Lemon-Poppy Seed Muffins
Makes 6 jumbo muffins, or 12 standard muffins
Lemon and poppy seeds are a popular pairing. This batter is much looser than the batters for the other muffins in this chapter and so results in a very light, lemony muffin. It’s best to use an immersion blender to emulsify the melted butter into the batter.
You’ll need a 6-cup jumbo muffin pan [or 12-cup standard muffin pan], muffin papers, and a pastry bag with a 3/4–inch plain tip (optional).
1-1/4 cups cake flour - (161 grams)
1/2 +1/8 teaspoon baking powder - (3.4 grams)
1/2 teaspoon kosher salt - (1.7 grams)
1 cup + 3 tablespoons granulated sugar - (234 grams)
1/2 cup + 3 tablespoons eggs - (170 grams)
[about 3 extra large eggs]
3/4 teaspoon vanilla paste - (4.5 grams)
6.8 ounces unsalted butter, melted and still warm - (194 grams)
[about 10 Tbsp.]
1/4 cup fresh lemon juice - (60 grams)
1 tablespoon (generous) grated lemon zest - (6 grams)
1-1/2 teaspoons poppy seeds - (4 grams)
For the Batter:
Sift the cake flour and baking powder into a medium bowl. Add the salt and whisk to combine.

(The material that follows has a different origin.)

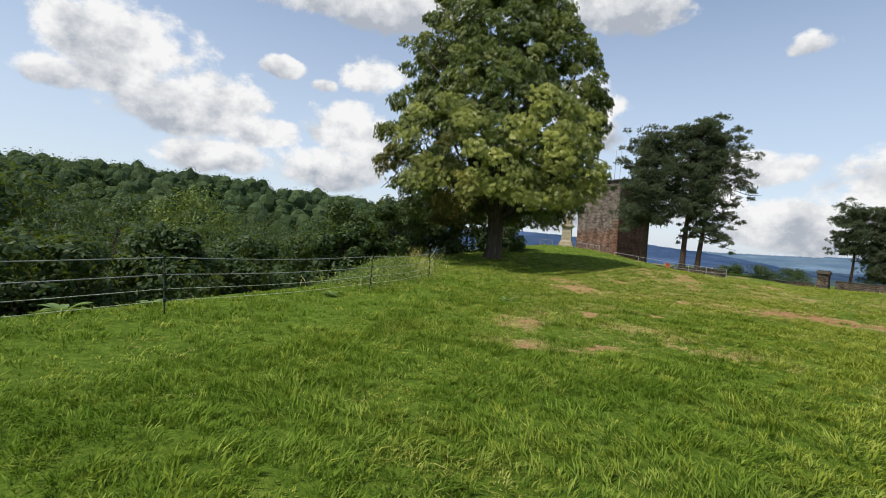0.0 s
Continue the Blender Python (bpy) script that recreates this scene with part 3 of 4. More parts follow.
    # sunlit look put into the colour: outer boughs, then all the hanging ones
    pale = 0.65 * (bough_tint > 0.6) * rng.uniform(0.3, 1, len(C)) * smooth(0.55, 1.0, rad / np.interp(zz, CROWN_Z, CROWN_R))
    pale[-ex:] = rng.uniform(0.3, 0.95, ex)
    D = np.clip(np.repeat(dryb, per) * rng.uniform(0.2, 1.2, n), 0, 1)
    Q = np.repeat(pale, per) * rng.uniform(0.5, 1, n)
    idx = np.flatnonzero(ok)
    near = unit(np.array([0.35, -0.94, 0.0]))
    close = idx[(Pn[idx] @ near > 6.0) & (Pn[idx, 2] < 6.5)]
    close = close[rng.permutation(len(close))[:280]]
    bulk = np.setdiff1d(idx, close)
    W = Pn[bulk, None] + S[bulk, None, None] * (LV[None, :, 0:1] * X1[bulk, None] + LV[None, :, 1:2] * Y1[bulk, None] + LV[None, :, 2:3] * Z1[bulk, None])
    k = len(LV)
    Fk = (LF[None] + (np.arange(len(bulk)) * k)[:, None, None]).reshape(-1, 3)
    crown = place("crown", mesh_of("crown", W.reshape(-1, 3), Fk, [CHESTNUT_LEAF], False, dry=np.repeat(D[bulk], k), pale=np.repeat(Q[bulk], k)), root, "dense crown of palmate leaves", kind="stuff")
    DV, DF = compound_leaf(True)
    k = len(DV)
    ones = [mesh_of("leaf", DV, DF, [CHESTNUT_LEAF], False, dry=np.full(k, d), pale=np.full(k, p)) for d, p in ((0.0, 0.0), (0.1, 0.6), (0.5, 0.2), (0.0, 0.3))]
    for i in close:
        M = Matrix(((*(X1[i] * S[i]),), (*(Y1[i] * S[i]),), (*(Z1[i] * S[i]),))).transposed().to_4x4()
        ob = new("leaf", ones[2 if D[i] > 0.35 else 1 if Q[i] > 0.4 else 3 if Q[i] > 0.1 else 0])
        ob.parent = crown
        ob.matrix_basis = Matrix.Translation(Pn[i]) @ M
    return root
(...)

Combine the sugar, eggs, and vanilla paste in a deep medium bowl and mix with an immersion blender. Add the dry ingredients in 2 additions, mixing until just combined. With the blender running, pour in the butter in a steady stream, and continue to mix until the batter is smooth. Add the lemon juice and blend again to combine.

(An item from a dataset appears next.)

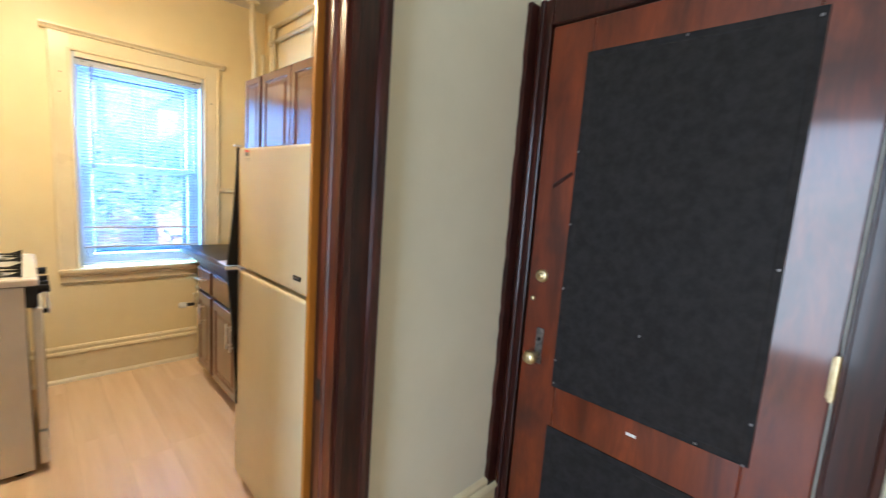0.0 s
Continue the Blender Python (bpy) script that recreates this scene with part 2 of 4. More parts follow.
WORN_IRON = surface("worn_bright_iron", (0.10, 0.10, 0.10), (0.24, 0.23, 0.22), 0.38, 60.0, bump=0.08, metal=0.8)
CAST = surface("black_cast_iron", (0.009, 0.009, 0.009), (0.019, 0.019, 0.019), 0.5, 40.0, bump=0.08, spec=0.3)
ENAMEL = surface("white_enamel", (0.71, 0.69, 0.64), (0.75, 0.73, 0.68), 0.22, 4.0, bump=0.015, fine=30, coat=0.3)
APPLIANCE = surface("almond_enamel", (0.60, 0.525, 0.325), (0.64, 0.565, 0.365), 0.36, 4.0, bump=0.035, fine=420)
# paler than the cooktop: light from the hall is put into this enamel
SIDE = surface("lightened_side_enamel", (0.75, 0.73, 0.68), (0.79, 0.77, 0.72), 0.35, 4.0, bump=0.03, fine=30, wear=0.1, wear_color=(0.45, 0.41, 0.36))
GRIP = surface("matt_black_grip", (0.006, 0.006, 0.007), (0.011, 0.011, 0.012), 0.5, 20.0, bump=0.03, spec=0.25)
# house panes with haze put into their colour as a paler tone
PANE_DARK = surface("hazed_house_pane", (0.24, 0.26, 0.31), (0.30, 0.32, 0.38), 0.15, 4.0, bump=0.0)
BLACK = surface("black_plastic", (0.006, 0.006, 0.0065), (0.012, 0.012, 0.0125), 0.38, 20.0, bump=0.02, spec=0.25)
SMOKE = surface("smoked_glass", (0.040, 0.040, 0.036), (0.050, 0.050, 0.045), 0.18, 20.0, bump=0.0)
RUBBER = surface("grey_gasket", (0.10, 0.095, 0.09), (0.14, 0.135, 0.13), 0.6, 20.0, bump=0.02)
ALU = surface("brushed_aluminium", (0.60, 0.59, 0.57), (0.68, 0.67, 0.65), 0.35, 12.0, (30, 1, 30), 3, 0.02, 60, metal=0.9)
CARD = surface("pale_sticker_film", (0.605, 0.53, 0.332), (0.645, 0.57, 0.372), 0.33, 10.0, bump=0.01)
RAIL = surface("beige_blind_rail", (0.42, 0.36, 0.32), (0.48, 0.42, 0.38), 0.4, 10.0, bump=0.0)
WAND = surface("grey_clear_plastic", (0.22, 0.18, 0.20), (0.30, 0.25, 0.27), 0.25, 10.0, bump=0.0)
WHITE = surface("white_plastic", (0.72, 0.72, 0.70), (0.76, 0.76, 0.74), 0.35, 10.0, bump=0.01)
RED = surface("red_print", (0.55, 0.03, 0.02), (0.60, 0.04, 0.03), 0.5, 10.0, bump=0)
INK = surface("dark_print", (0.03, 0.025, 0.03), (0.05, 0.04, 0.045), 0.5, 10.0, bump=0)
PIPE = surface("cream_painted_pipe", (0.70, 0.63, 0.46), (0.75, 0.68, 0.51), 0.32, 8.0, bump=0.05)
BURNER = surface("burner_alloy", (0.40, 0.36, 0.30), (0.52, 0.48, 0.42), 0.45, 30.0, bump=0.05, metal=0.7)
BRICK = surface("red_brick", (0.40, 0.19, 0.13), (0.50, 0.27, 0.19), 0.8, 8.0, bump=0.3, fine=60, per_object=0.12)
MORTAR = surface("mortar", (0.40, 0.36, 0.32), (0.47, 0.43, 0.38), 0.9, 8.0, bump=0.3)
SIDING = surface("grey_siding", (0.24, 0.22, 0.245), (0.28, 0.26, 0.285), 0.7, 3.0, bump=0.1)
STONE = surface("pale_coping", (0.55, 0.53, 0.50), (0.65, 0.63, 0.60), 0.7, 6.0, bump=0.2)
DECK = surface("weathered_boards", (0.40, 0.24, 0.17), (0.54, 0.35, 0.26), 0.7, 4.0, (6, 6, 1), 5, 0.1, 30, per_object=0.1)
BARK = surface("bark", (0.07, 0.05, 0.04), (0.13, 0.10, 0.08), 0.9, 10.0, (4, 4, 1), 5, 0.4, 30)
GRASS = surface("yard_ground", (0.10, 0.12, 0.05), (0.22, 0.20, 0.14), 0.9, 3.0, bump=0.3)
SHINGLE = surface("grey_shingles", (0.15, 0.15, 0.175), (0.19, 0.19, 0.215), 0.85, 12.0, bump=0.3)
BLUE_BIN = surface("blue_grey_plastic", (0.10, 0.14, 0.22), (0.14, 0.19, 0.28), 0.5, 6.0, bump=0.05)


def leaf_material():
    m = bpy.data.materials.new("leaf_green")
    m.use_nodes = True
    nt = m.node_tree
    b = nt.nodes["Principled BSDF"]
    geo = nt.nodes.new("ShaderNodeNewGeometry")
    ramp = nt.nodes.new("ShaderNodeValToRGB")
    ramp.color_ramp.elements[0].color, ramp.color_ramp.elements[1].color = (0.14, 0.28, 0.05, 1), (0.46, 0.58, 0.14, 1)
    nt.links.new(geo.outputs["Random Per Island"], ramp.inputs["Fac"])
    nt.links.new(ramp.outputs["Color"], b.inputs["Base Color"])
    b.inputs["Roughness"].default_value = 0.55
    b.inputs["Transmission Weight"].default_value = 0.0
    return m


LEAF = leaf_material()


def glass_material():
    m = bpy.data.materials.new("window_glass")
    m.use_nodes = True
    b = m.node_tree.nodes["Principled BSDF"]
    b.inputs["Base Color"].default_value = (0.96, 0.98, 1.0, 1)
    b.inputs["Roughness"].default_value = 0.0
    b.inputs["Transmission Weight"].default_value = 1.0
    b.inputs["IOR"].default_value = 1.05
    return m


GLASS = glass_material()


def haze_material():
    """A blue-grey sheet that imitates haze: most light passes through it."""
    m = bpy.data.materials.new("window_haze")
    m.use_nodes = True
    nt = m.node_tree
    b = nt.nodes["Principled BSDF"]
    b.inputs["Base Color"].default_value = (0.22, 0.31, 0.44, 1)
    b.inputs["Roughness"].default_value = 0.5
    tc = nt.nodes.new("ShaderNodeTexCoord")
    n = node(nt, "ShaderNodeTexNoise", Scale=6.0, Detail=3.0)
    nt.links.new(tc.outputs["Object"], n.inputs["Vector"])
    rr = nt.nodes.new("ShaderNodeMapRange")
    rr.inputs["To Min"].default_value, rr.inputs["To Max"].default_value = 0.24, 0.32
    nt.links.new(n.outputs["Fac"], rr.inputs["Value"])
    nt.links.new(rr.outputs["Result"], b.inputs["Alpha"])
    return m


HAZE = haze_material()


# ---- building helpers ----
def thing(name, at, label, category, group=""):
    e = new(name)
    e.location = at
    e["base"] = at
    return tagged(e, label, category, group)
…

Fold in the lemon zest and poppy seeds (see Note). Transfer the batter to a covered container and refrigerate overnight, or for up to 36 hours.
To Bake the Muffins:
Preheat the oven to 425°F (standard). Line the muffin pan with the muffin papers and spray the papers with nonstick spray.
Transfer the batter to the pastry bag, or use a large spoon, and pipe or spoon the batter evenly into the papers, stopping 3/8-inch from the top (135 grams each for jumbo; 67 grams for standard).

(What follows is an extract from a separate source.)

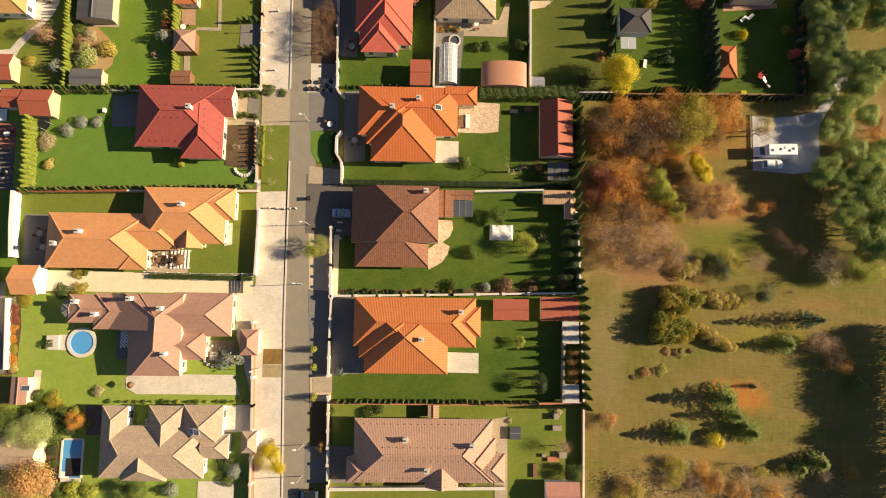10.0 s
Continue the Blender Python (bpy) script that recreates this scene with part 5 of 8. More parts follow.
# ---- plant kinds ----
KINDS = {
    # kind: leaf, clumps, clump size, bark, limb depth, hollow, spread
    "birch": ("l_birch", 14000, 0.062, "bark_pale", 5, 0.2, 0.55),
    "yellow_dense": ("l_ygold", 15000, 0.08, "bark_pale", 5, 0.35, 0.75),
    "yellow_round": ("l_yellow", 14000, 0.11, "bark", 4, 0.45, 0.8),
    "yellow": ("l_yellow", 12000, 0.083, "bark", 4, 0.3, 0.7),
    "green": ("l_green", 7800, 0.112, "bark", 4, 0.35, 0.75),
    "lit": ("l_lit", 5720, 0.106, "bark", 4, 0.3, 0.7),
    "rust": ("l_rust", 4940, 0.099, "bark", 5, 0.1, 0.8),
    "brown": ("l_brown", 4160, 0.092, "bark", 5, 0.1, 0.8),
    "pine_dark": ("l_pine_dark", 6500, 0.15, "bark", 5, 0.25, 0.8),
    "pale_round": ("l_pale_green", 14000, 0.085, "bark", 5, 0.45, 0.85),
    "pine": ("l_pine", 9360, 0.132, "bark", 5, 0.25, 0.7),
    "gold": ("l_gold", 4680, 0.092, "bark_pale", 4, 0.2, 0.8),
    "red": ("l_red", 6760, 0.079, "bark", 5, 0.1, 0.8),
    "twiggy": ("l_twig", 6240, 0.043, "bark", 6, 0.1, 0.85),
    "bare": ("", 0, 0.0, "bark_pale", 5, 0.0, 0.6),
    "bare_pale": ("l_straw", 676, 0.066, "bark_pale", 6, 0.1, 0.85),
    "bare_brown": ("l_brown", 2600, 0.073, "bark", 6, 0.1, 0.85),
    "twig_pink": ("l_pink", 3900, 0.053, "bark_pale", 6, 0.1, 0.85),
    "rust_pale": ("l_peach", 7800, 0.106, "bark", 5, 0.2, 0.8),
    "brown_thin": ("l_brown", 2600, 0.079, "bark", 6, 0.1, 0.85),
    "fuzz_brown": ("l_brown", 3536, 0.095, "bark", 6, 0.1, 0.95),
    "fuzz_rust": ("l_rust", 3536, 0.095, "bark", 6, 0.1, 0.95),
    "fuzz_pink": ("l_pink", 2856, 0.081, "bark_pale", 6, 0.1, 0.95),
    "fuzz_dark": ("l_dusk", 3128, 0.095, "bark", 6, 0.1, 0.9),
    "fuzz_olive": ("l_moss", 4080, 0.101, "bark", 5, 0.15, 0.9),
    "fuzz_peach": ("l_peach", 3536, 0.095, "bark", 5, 0.15, 0.9),
    "lit_round": ("l_lit", 6240, 0.099, "bark", 4, 0.6, 0.9),
    "gold_round": ("l_gold", 5720, 0.092, "bark", 4, 0.6, 0.9),
    "dark_round": ("l_dark", 6240, 0.099, "bark", 4, 0.5, 0.9),
}
GROWN = {}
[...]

Place the pan in the oven, lower the oven temperature to 325°F, and bake 34 to 37 minutes, [20 to 25 minutes for standard size muffins], or until the muffins are golden brown and a skewer inserted in the center comes out clean. Set the pan on a cooling rack and cool completely.
The muffins are best the day they are baked, but they can be wrapped individually in a few layers of plastic wrap or stored in a single layer in a covered container at room temperature for up to 3 days or frozen for up to 1 week.
Note on Folding:
Folding one ingredient into another --- flour into beaten eggs for a cake, for instance – is so common an instruction that we scarcely think to define it, but there is a best way to do it. The method we teach our chefs for folding is to use a double action: spin the bowl gently counterclockwise with your left hand as you draw your spatula from the back of the bowl toward you, scraping the bottom of the bowl, lifting and folding the batter. (If you’re a lefty, do the reverse, spinning the bowl clockwise with your right hand as you fold with your left.) The idea is to incorporate the dry and wet ingredients uniformly but as quickly as possible to avoid smashing the air bubbles out of your batter.
[Note: We opted for a light lemon glaze on our muffins. Mix 1 cup of powdered sugar with 1-2 tablespoons fresh lemon juice. Add just enough juice so that the icing ribbons disappear within 5 seconds.]